Maglev designers like Henry H. Kolm also object to assessing maglev's potential by railroad standards. Dr. Kolm and Prof. Richard D. Thornton of the Massachusetts Institute of Technology in Cambridge, Mass., had to mothball a design they had developed using magnetic repulsion when federal funding dried up in 1975. Now Kolm is pursuing the concept again as president of Magneplane International Inc. of Bedford, Mass.

Kolm explains: "Maglev ... can operate individually targeted vehicles which are not hitched together mechanically ... and are two miles apart.... If you build a corridor from Boston to Washington, you could operate vehicles independently." He envisions a system in which maglev guideways run along existing highway or rail rights of way. Feeder guideways would allow individual vehicles to join and leave the main trunk line, picking up or discharging passengers at local shopping malls.

Brookhaven's Powell gives this example: "If you were on a maglev line waiting to go from New York to Trenton, you wouldn't have to stop at every stop in between. You can pick the vehicle that's going to your particular stop ... then make one or, at most, two stops to the direct destination."

`MAGLEV is destined to be the next thing that will reshape our society as significantly as the automobile has," says Kolm. He adds, "If you could catch 300-mile-an-hour transportation in your nearest shopping mall, you certainly wouldn't want to drive [any farther]."
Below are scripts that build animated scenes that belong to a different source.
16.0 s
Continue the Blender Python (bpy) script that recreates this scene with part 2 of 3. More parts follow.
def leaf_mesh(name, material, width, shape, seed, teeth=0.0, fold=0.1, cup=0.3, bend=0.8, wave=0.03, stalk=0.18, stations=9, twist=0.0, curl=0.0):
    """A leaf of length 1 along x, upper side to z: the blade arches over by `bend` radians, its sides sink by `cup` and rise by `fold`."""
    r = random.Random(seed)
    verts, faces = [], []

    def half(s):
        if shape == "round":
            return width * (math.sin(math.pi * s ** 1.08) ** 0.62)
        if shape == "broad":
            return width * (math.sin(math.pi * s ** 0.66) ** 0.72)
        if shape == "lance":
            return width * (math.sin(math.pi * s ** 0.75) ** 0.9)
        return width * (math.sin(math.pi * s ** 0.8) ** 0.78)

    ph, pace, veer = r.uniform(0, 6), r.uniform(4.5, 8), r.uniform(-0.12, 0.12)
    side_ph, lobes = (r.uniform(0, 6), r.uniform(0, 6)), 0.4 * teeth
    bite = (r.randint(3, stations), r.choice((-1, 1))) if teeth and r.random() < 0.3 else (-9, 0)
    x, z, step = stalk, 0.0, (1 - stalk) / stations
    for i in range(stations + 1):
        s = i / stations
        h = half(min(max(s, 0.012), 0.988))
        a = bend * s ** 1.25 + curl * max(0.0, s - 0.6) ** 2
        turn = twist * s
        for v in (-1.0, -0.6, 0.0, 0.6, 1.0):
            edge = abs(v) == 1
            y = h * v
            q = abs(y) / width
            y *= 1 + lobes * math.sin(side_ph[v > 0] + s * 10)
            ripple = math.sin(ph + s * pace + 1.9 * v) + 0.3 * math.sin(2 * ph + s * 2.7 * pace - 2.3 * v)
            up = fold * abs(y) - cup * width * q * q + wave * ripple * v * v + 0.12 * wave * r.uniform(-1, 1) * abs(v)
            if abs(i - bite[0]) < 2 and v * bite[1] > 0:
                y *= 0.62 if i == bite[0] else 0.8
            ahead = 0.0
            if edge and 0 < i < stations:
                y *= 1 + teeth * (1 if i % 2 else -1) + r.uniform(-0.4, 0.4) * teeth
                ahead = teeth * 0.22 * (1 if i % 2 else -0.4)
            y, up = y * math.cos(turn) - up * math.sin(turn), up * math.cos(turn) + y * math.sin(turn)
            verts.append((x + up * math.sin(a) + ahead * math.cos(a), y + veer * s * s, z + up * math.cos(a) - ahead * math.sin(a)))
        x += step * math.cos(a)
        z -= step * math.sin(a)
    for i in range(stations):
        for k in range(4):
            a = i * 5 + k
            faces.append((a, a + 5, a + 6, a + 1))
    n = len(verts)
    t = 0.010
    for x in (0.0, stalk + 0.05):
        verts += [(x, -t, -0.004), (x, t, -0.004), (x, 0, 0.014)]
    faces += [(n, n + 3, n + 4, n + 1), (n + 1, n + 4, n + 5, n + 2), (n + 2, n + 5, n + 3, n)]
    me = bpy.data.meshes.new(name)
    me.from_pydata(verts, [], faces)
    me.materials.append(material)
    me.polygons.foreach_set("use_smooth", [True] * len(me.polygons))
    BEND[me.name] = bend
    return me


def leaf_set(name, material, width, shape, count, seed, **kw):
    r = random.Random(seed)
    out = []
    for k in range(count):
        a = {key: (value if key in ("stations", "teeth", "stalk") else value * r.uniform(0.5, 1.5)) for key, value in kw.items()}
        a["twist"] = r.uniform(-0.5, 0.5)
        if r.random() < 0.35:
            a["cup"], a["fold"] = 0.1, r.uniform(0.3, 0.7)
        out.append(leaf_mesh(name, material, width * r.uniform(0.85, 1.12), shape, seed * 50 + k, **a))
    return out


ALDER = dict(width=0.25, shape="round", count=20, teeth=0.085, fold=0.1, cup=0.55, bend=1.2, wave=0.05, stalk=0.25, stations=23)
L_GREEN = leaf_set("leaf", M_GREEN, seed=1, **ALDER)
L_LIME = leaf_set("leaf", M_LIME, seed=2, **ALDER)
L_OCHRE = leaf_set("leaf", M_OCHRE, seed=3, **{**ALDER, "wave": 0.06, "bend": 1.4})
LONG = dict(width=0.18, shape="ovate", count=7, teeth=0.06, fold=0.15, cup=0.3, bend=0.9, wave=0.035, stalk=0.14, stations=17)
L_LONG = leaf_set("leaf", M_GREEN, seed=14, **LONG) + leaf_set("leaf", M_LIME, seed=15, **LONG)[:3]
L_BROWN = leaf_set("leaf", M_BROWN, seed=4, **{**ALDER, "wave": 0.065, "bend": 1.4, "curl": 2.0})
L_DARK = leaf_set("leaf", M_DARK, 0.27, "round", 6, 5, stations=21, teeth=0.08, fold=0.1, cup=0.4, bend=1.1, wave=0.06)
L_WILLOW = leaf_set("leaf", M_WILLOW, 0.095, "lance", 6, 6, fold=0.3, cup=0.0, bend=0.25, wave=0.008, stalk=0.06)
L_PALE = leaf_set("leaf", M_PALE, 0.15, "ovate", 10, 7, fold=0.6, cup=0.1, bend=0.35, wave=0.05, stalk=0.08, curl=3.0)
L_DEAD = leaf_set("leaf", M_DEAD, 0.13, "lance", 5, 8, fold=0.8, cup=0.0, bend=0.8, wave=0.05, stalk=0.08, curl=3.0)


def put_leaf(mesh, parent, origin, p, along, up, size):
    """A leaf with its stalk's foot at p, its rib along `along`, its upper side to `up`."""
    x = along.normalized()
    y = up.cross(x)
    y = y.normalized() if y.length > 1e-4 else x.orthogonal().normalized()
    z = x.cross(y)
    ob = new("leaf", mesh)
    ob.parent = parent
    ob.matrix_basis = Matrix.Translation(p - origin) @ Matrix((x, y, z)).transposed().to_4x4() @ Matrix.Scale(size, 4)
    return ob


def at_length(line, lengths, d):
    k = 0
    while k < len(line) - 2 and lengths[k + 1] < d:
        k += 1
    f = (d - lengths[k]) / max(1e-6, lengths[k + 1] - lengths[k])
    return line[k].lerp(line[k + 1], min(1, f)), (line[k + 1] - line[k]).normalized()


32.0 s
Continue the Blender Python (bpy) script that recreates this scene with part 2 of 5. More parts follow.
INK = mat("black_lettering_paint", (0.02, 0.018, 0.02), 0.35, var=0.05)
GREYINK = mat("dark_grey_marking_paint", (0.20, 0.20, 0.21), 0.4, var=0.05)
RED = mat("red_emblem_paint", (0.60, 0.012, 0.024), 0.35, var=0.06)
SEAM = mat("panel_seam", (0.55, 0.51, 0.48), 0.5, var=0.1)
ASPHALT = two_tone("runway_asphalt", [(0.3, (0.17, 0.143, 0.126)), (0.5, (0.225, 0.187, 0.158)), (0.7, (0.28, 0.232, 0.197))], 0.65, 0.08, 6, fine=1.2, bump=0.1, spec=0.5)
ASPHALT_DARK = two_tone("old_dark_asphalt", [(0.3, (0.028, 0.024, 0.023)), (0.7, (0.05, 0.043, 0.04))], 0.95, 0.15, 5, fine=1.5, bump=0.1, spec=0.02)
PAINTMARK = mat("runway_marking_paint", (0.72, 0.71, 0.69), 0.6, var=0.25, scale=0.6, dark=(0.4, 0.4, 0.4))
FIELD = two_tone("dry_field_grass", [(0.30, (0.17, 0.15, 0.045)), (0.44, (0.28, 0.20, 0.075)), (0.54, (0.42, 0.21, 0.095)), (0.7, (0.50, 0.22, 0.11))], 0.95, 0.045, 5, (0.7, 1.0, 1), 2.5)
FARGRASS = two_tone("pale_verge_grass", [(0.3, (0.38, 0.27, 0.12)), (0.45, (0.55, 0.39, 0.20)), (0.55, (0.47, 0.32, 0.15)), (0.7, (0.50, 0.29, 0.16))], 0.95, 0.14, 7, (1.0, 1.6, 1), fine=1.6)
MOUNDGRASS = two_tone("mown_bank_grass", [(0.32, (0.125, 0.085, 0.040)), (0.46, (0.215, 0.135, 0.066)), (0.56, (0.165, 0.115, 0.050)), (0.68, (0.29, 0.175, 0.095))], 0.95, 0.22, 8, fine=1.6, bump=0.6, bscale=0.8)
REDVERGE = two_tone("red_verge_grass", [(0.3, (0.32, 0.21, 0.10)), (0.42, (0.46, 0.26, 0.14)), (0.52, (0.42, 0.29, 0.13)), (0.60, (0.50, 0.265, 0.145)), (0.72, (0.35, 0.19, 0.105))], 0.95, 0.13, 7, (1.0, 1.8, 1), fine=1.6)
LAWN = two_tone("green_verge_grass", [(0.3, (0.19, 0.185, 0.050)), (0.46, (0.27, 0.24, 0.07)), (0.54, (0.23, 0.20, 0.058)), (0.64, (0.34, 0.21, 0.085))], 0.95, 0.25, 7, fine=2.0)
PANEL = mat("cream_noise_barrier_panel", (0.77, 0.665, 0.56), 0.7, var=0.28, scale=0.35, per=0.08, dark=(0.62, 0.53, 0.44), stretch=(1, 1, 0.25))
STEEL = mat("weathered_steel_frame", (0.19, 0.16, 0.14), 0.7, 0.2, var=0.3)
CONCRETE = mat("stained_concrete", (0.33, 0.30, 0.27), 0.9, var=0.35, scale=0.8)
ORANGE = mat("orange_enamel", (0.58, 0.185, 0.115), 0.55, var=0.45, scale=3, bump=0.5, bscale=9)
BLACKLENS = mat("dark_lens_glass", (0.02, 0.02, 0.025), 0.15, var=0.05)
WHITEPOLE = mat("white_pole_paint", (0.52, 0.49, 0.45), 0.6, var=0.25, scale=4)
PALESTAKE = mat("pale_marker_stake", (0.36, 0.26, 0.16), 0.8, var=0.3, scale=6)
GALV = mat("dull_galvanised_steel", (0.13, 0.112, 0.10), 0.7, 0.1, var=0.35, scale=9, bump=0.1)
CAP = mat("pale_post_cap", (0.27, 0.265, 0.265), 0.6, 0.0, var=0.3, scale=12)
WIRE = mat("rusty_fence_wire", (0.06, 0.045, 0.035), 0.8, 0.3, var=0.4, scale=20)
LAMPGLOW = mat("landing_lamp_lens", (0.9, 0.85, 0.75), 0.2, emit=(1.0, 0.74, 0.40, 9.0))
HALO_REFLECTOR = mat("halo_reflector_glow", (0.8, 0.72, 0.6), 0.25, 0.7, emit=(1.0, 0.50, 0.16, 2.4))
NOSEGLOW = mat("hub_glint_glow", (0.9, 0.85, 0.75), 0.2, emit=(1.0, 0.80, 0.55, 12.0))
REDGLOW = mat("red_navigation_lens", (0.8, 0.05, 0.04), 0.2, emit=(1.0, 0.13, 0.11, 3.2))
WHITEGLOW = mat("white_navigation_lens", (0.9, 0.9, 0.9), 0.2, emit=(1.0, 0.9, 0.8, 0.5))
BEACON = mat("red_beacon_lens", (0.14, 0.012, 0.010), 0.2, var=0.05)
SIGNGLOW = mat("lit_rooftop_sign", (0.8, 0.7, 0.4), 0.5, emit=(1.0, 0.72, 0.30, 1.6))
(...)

That's the vision boosters of maglev systems have. They see it as a socially transforming type of transportation, not just another high-speed train. Moreover, Danby of Brookhaven Lab emphasizes that engineers and designers envision it as low-cost, energy-efficient transport.

"At 300 miles an hour, [primary] energy consumption is one half that of autos and one quarter that of airplanes," he says.

But the National Research Council cautions that more research is needed to determine the potential for that dream to become a reality. The council recommends a careful study of the potential market for maglev as well as results of the National Maglev Initiative. That's a challenge American maglev designers are eagerly taking up.